- Episode no.: Season 3 Episode 1
- Directed by: Greg Prange
- Written by: Mark Schwahn
- Production code: 2J5001
- Original air date: October 5, 2005

Guest appearances
- Chris William Martin (Zach Salvatore); Benjamin Ayres (William Tanner);

Episode chronology
| ← Previous "The Leavers Dance" | Next → "From the Edge of the Deep Green Sea" |
- One Tree Hill season 3

= Like You Like an Arsonist =

"Like You Like an Arsonist" is the first episode of the third season of the WB television series One Tree Hill and the series' forty-sixth episode overall. It originally aired on Thursday, October 5, 2005. The episode was written by Mark Schwann and directed by Greg Prange. The title references the song by Paris, Texas.

==Plot==
Dan (Paul Johansson) is found alive outside the dealership. Nathan (James Lafferty), still mad at Haley (Bethany Joy Galeotti), tells her he's leaving for camp, while she would make amends with him and continue their relationship. In the meantime, Lucas and Peyton come back home from the beach and tell each other it’s always gonna be them, no matter what.

Three months later, the end of summer is approaching. Karen (Moira Kelly) and Brooke (Sophia Bush) return to town as Dan recovers. Dan tells Deb (Barbara Alyn Woods) he doesn't remember anything after passing out. Lucas (Chad Michael Murray) and Peyton (Hilarie Burton) have spent the whole summer together, growing closer again and forming a great friendship by hanging out, sharing mutual secrets and intimate things, resulting in their bond becoming stronger than it has ever been.

Haley still loves Nathan, but he's at camp not answering her calls, so she writes him. Peyton feels like her mother lied to her by not telling her she was adopted, but her father, Larry, promises her they planned to but couldn't as she died. He tells her she has one real mother who loved her and to never attack her.

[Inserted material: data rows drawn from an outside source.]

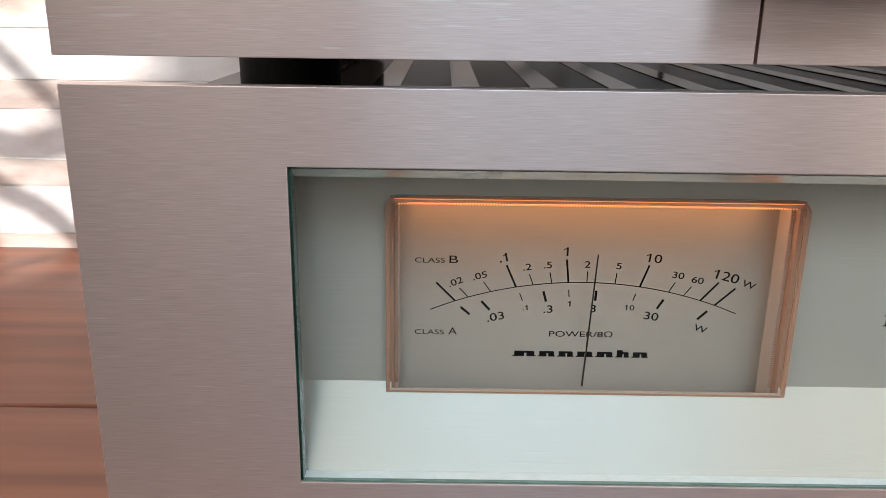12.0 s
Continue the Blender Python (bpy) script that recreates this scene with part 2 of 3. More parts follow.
def grain(m, color_a, color_b, scale, detail=4.0, rough=None, bump=0.0, distance=0.001, stain=None, contrast=(0.3, 0.7), island=0.0):
    """Two-scale variation: a fine stretched grain between two colours, broad stains, a little relief and uneven gloss."""
    nt = m.node_tree
    p = nt.nodes["Principled BSDF"]
    tc = nt.nodes.new("ShaderNodeTexCoord")
    mp = nt.nodes.new("ShaderNodeMapping")
    mp.inputs["Scale"].default_value = scale
    nt.links.new(tc.outputs["Object"], mp.inputs["Vector"])
    nz = nt.nodes.new("ShaderNodeTexNoise")
    nz.inputs["Scale"].default_value, nz.inputs["Detail"].default_value = 1.0, detail
    nt.links.new(mp.outputs[0], nz.inputs["Vector"])
    ramp = nt.nodes.new("ShaderNodeValToRGB")
    ramp.color_ramp.elements[0].position, ramp.color_ramp.elements[1].position = contrast
    ramp.color_ramp.elements[0].color, ramp.color_ramp.elements[1].color = (*color_a, 1), (*color_b, 1)
    nt.links.new(nz.outputs["Fac"], ramp.inputs[0])
    out = ramp.outputs[0]
    if stain:
        size, dark = stain
        sn = nt.nodes.new("ShaderNodeTexNoise")
        sn.inputs["Scale"].default_value, sn.inputs["Detail"].default_value = size, 3.0
        nt.links.new(tc.outputs["Object"], sn.inputs["Vector"])
        mix = nt.nodes.new("ShaderNodeMix")
        mix.data_type, mix.blend_type = "RGBA", "MULTIPLY"
        sr = nt.nodes.new("ShaderNodeMapRange")
        sr.inputs["From Min"].default_value, sr.inputs["From Max"].default_value = 0.35, 0.7
        nt.links.new(sn.outputs["Fac"], sr.inputs["Value"])
        nt.links.new(sr.outputs[0], mix.inputs["Factor"])
        nt.links.new(out, mix.inputs["A"])
        mix.inputs["B"].default_value = (*dark, 1)
        out = mix.outputs["Result"]
    if island:
        oi = nt.nodes.new("ShaderNodeObjectInfo")
        hs = nt.nodes.new("ShaderNodeHueSaturation")
        vr = nt.nodes.new("ShaderNodeMapRange")
        vr.inputs["To Min"].default_value, vr.inputs["To Max"].default_value = 1 - island, 1 + island
        nt.links.new(oi.outputs["Random"], vr.inputs["Value"])
        nt.links.new(vr.outputs[0], hs.inputs["Value"])
        nt.links.new(out, hs.inputs["Color"])
        out = hs.outputs[0]
    nt.links.new(out, p.inputs["Base Color"])
    if rough:
        rr = nt.nodes.new("ShaderNodeMapRange")
        rr.inputs["To Min"].default_value, rr.inputs["To Max"].default_value = rough
        nt.links.new(nz.outputs["Fac"], rr.inputs["Value"])
        nt.links.new(rr.outputs[0], p.inputs["Roughness"])
    if bump:
        b = nt.nodes.new("ShaderNodeBump")
        b.inputs["Strength"].default_value, b.inputs["Distance"].default_value = bump, distance
        nt.links.new(nz.outputs["Fac"], b.inputs["Height"])
        nt.links.new(b.outputs[0], p.inputs["Normal"])
    return m


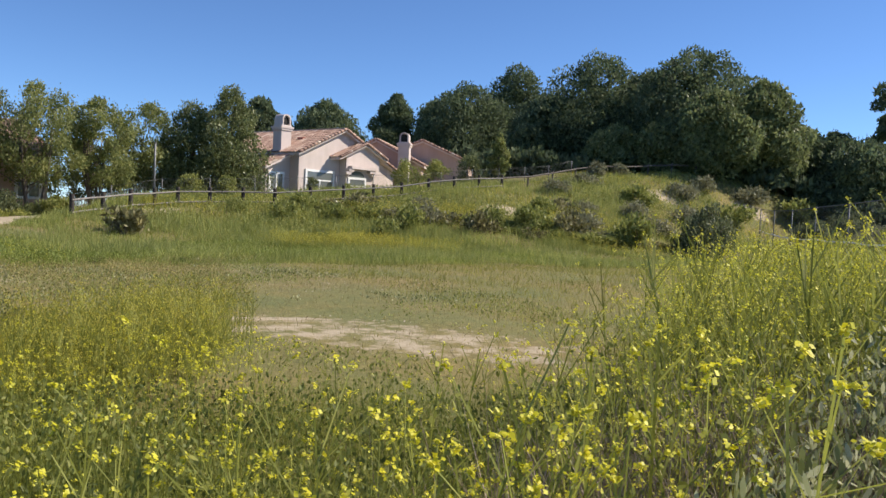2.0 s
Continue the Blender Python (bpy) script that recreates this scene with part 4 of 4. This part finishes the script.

Brooke tells Lucas she’s thought they could have a sort of non-exclusive fling, being able to see other people: he hesitantly accepts, pretending to be satisfied although he would try again to be together with her for real. Haley gets her old job back at Karen's Cafe. Deb tells Dan she wants a divorce now that he's better. Peyton questions who sent her the threatening emails. Brooke moves into Nathan's old apartment with Haley.

Dan goes to a confessional where he asks the priest if sins not committed can be forgiven. He reveals that he remembers seeing someone in the dealership as he blacked out, but pretended to forget. He says that when he finds out who did it, he will commit mortal sins. As he says this, motives and images of Jules, Lucas, Nathan, Haley, Deb, Karen, Whitey, Keith, and Andy flash across the screen. Lucas tells Peyton Ellie is back in town. Nathan is shown at camp, still wearing his wedding ring as a necklace. Lucas is shown in his room, holding the now burnt card Dan was given that read "for everything you've done".

== Feature music ==
In "Like You Like an Arsonist" we can hear the songs:
- "Feeling a Moment" by Feeder
- "The Side of Heaven" by Matthew Ryan
- "The Rhythm of Your Breathing" by Trembling Blue Stars
- "Nobody's Darlings" by Lucero
- "Light Years Away" by MoZella
- "Simple as it Should Be" by Tristan Prettyman
- "Stars and Boulevards" by Augustana
- "She's Adorable" by Leif Karate
- "Elsewhere" by Bethan Joy Lenz
- "All Eternal Things" by Trembling Blue Stars

== Reception ==

=== Ratings ===
In its original American broadcast, "Like You Like an Arsonist" was watched by 3.46 million.